Derek Titus: From Crack Addict to Christian to Counselor for Others

Sarah Jean Condon, The Citizen Derek Titus is a recovering addict currently training to become a certified alcohol and substance abuse counselor at Confidential Help for Alcohol and Drugs in Auburn.
Sarah Jean Condon, The Citizen
Derek Titus is a recovering addict currently training to become a certified alcohol and substance abuse counselor at Confidential Help for Alcohol and Drugs in Auburn.

AUBURN | Derek Titus has a few choice words for himself.

At 10, he was “a black male Cinderella.”

At 20, “a drunken dope fiend for a husband.”

At 30, “a damn monster.”

But it’s how the 45-year-old Auburn man describes himself today that brings tears to his eyes and a tremor to his lips: “A hard worker.” “Grateful.” “A miracle.”

Today, Derek is happy. He’s training to become a certified alcohol and substance abuse counselor at Confidential Help for Alcohol and Drugs. He’s a member of Lakes Church. He’s engaged.

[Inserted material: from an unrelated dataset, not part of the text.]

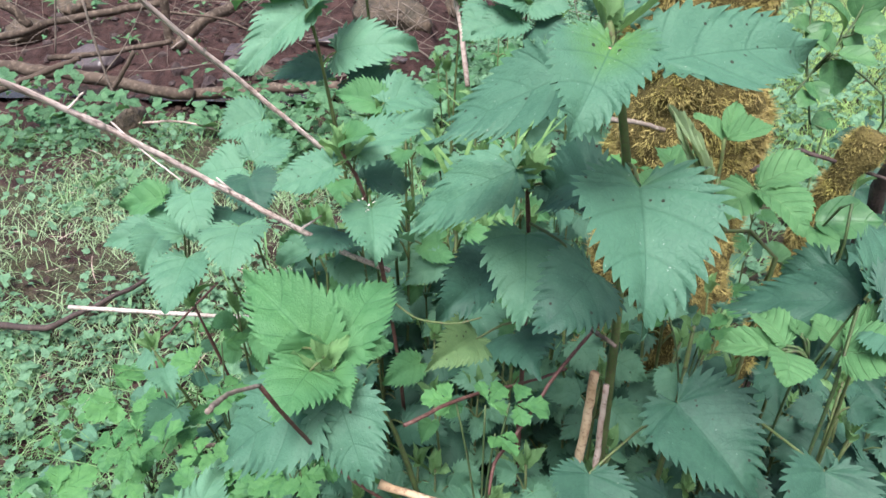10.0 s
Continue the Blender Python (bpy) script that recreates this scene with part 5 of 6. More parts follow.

That all happened because five years ago Monday, May 5, Derek got clean. Pocking his road to that moment, however, was a life of poverty, sadness and despair.

‘A BLACK MALE CINDERELLA’

Born in 1968, Derek grew up on Pine Street on Syracuse’s east side, the middle of five children. It was a “good, tight family,” he said.

When he was 6 or 7, the family moved to Westmoreland and East Fayette, which marked a major change of scenery, he said. Among his first memories, a week after the move, was seeing an older man get shot from the front window of his house.

As a boy, Derek wasn’t immune to the environment, either.

“My first week there I got jumped,” he said. “That was just the way the neighborhood kids got you into the neighborhood.”

Derek remained an A-student, hoping to be the first in his family to go to college, and then become an architect. With a laugh he calls himself a nerd — behind him, a Marvel “Avengers” blanket the color of mixed vegetables lends validity to his words.

Later, his mom and siblings moved to another home about a block away, leaving Derek with his great-grandmother. Many days he’d go to their apartment to clean and do other chores while his mom worked from morning to night. His brothers and sisters, meanwhile, got to go outside and play. Derek endured, hoping to earn his mother’s approval — eventually.

“She was real hard on me — probably harder on me, I thought, than the rest, because she just probably didn’t like my dad,” he said. “I looked just like him — God bless the dead.”

At the same time, Derek grew closer to other boys his age in the neighborhood. They all wanted more, he said. Despite being what he’d call well-off, Derek could see that his life didn’t quite match what he’d watch on TV. Even at his own school, he said, the children had cooler sneakers.

That’s when the resentment surfaced, he said. And at 14, Derek found relief in marijuana. He remembers his first hit vividly: A friend waved him up from the street to an exposed staircase in a half-finished building, where they sat and shared the joint in the cool air of a Syracuse spring.

“When I took that, I knew at that instance that my life was gonna change,” he said.

Looking back, Derek said, that joint wasn’t a gateway to more drugs, but something of much greater consequence.

“I became part of the dynamic of the neighborhood that everybody forgot. When they talk about a project, that’s what it is: a project. ‘Let’s put all these people in here and see how many kill themselves,'” he said. “And it’s not just a project for black people. It’s a project all over America.”

By the end of the year, Derek left home.

‘A DRUNKEN DOPE FIEND’

A cocktail of masculinity, hip-hop fashion and drug abuse pulled Derek deeper into the arms of the neighborhood friends with whom he was now living. He skipped school frequently, failing ninth grade. To fund his habits — flashy clothes, weed and 40-ounces — he’d break into cars.

“We’d rap and dance and all that,” he said, “but at the end of the day, it was about who was getting their hustle on.”

Derek saw glimpses of the lifestyle’s sharper edges, but kept his distance. Cocaine, crack, needles — anything that could hook him hard he stayed away from, he said. Feeling he still had a grip on his drug use, Derek decided to finish high school.

He was kicked out for stealing a teacher’s purse, and was sent to the Prescott School. Its stringency served him well. Derek relaxed his drinking and smoking, and started going to school more often than not. Helping stage a production of “A Christmas Carol” was a high point of his renewed scholastic focus, he said.

It didn’t last. Derek returned to crime, in more dangerous forms than before: Selling marijuana, carrying a gun. He’d do stints in jail for petty larceny, assault and truancy.